Fig. 90.--Section of body of Machilis: o, ovipositor. (After Oudemans.)

The respiratory system is in many of these Insects very inferior in development, and may even be, so far as tracheae and spiracles are concerned, entirely absent, but in other members of the Aptera it is well developed. In the other internal organs there is also great variety, as there is in the external structure.

A brief explanation as to the term Aptera, which we have adopted as the name of this Order, is necessary. This name was used by Linnaeus for our Insects, but as he associated with them various other heterogeneous forms which were afterwards separated, his "Aptera" became completely broken up and ceased to be recognised as an Order of Insects. The term was, however, revived by Haeckel and Balfour several years since, and applied quite properly to the Insects we have in view. Subsequently Packard and Brauer, recognising the claims of these Insects to an isolated position, proposed for them the names Synaptera and Apterygogenea, and Packard has also used the term Cinura. There is, however, clearly an advantage in retaining the termination "ptera" for each of the Orders of Insects; and as the fact that "Aptera" of Linnaeus included many Insects is not a sufficient reason for refusing to apply the term to a portion of the forms he used it for, we may, it is clear, make use of the Linnaean name with propriety, it being explicitly stated that the Order does not include by any means all the apterous forms of Insects.

The Order includes two sub-orders, viz. (1) Thysanura, in which the hind body (abdomen) is composed of ten segments, and there is no ventral tube on its first segment; and (2) Collembola, in which the hind body consists of not more than six segments, the first of which is furnished beneath with a peculiar tube or papilla.

Thysanura.

Our knowledge of this important sub-order has been recently much increased by the works of Grassi[[115]] and Oudemans.[[116]] Very little is known, however, of the extra-European forms, there being great difficulties in the way of collecting and preserving specimens of these Insects in such a way as to render them available for study and accurate comparison. Grassi and Rovelli[[117]] recognise four families among the few European species of Thysanura, viz. Campodeidae, Japygidae, Machilidae, Lepismidae. Campodeidae is perhaps limited to a single species, only one having been satisfactorily established, though several descriptions have been made of what are supposed to be other species.
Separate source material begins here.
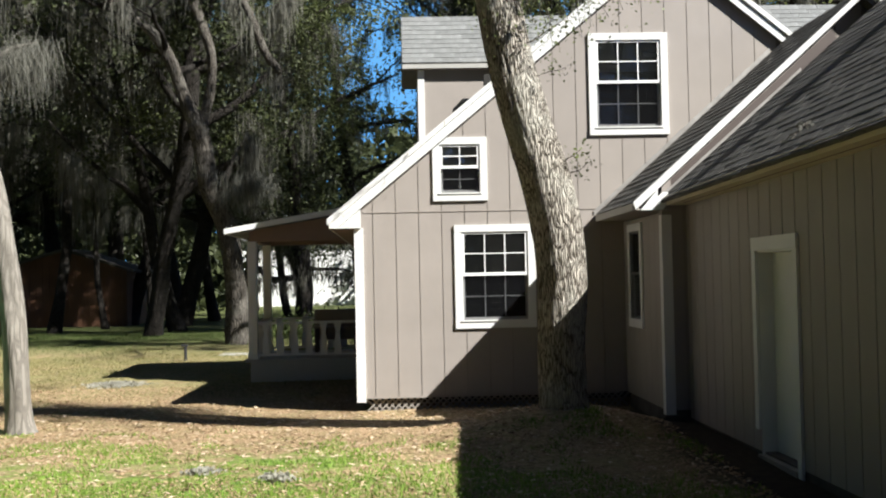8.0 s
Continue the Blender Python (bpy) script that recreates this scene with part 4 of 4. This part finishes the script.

This Insect (Campodea staphylinus) is, so far as external form goes, well known, from its having been figured in many works on natural history on account of its having been supposed to be the nearest living representative of a primitive or ancestral Insect. The creature itself is but little known even to entomologists, although it is one of the commonest of Insects over a large part of Europe. It is numerous in the gardens and fields about London and Cambridge, and abounds in damp decaying wood in the New Forest; if there be only one species, it must possess an extraordinary capacity for adapting itself to extremes of climate, as we have found it at midsummer near the shores of the Mediterranean in company with the subtropical white ants, and within a day or two of the same time noticed it to be abundant on the actual summit of Mount Canigou, one of the higher Pyrenees, where the conditions were almost arctic, and it was nearly the only Insect to be found. The species is said to exist also in North America and in East India. It is a fragile, soft Insect of white colour, bending itself freely to either side like a Myriapod; the legs are rather long, the antennae are long and delicate, and the two processes, or cerci, at the other extremity of the body are remarkably similar to antennae. It has no eyes and shuns the light, disappearing very quickly in the earth after it has been exposed. If placed in a glass tube it usually dies speedily, and is so extremely delicate that it is difficult to pick it up even with a camel's hair brush without breaking it; so that we may fear it to be almost hopeless to get enough specimens from different parts of the world to learn what differences may exist amongst the individuals of this so-called primitive Insect. Meinert, a very able entomologist, considers that there is really more than one species of Campodea.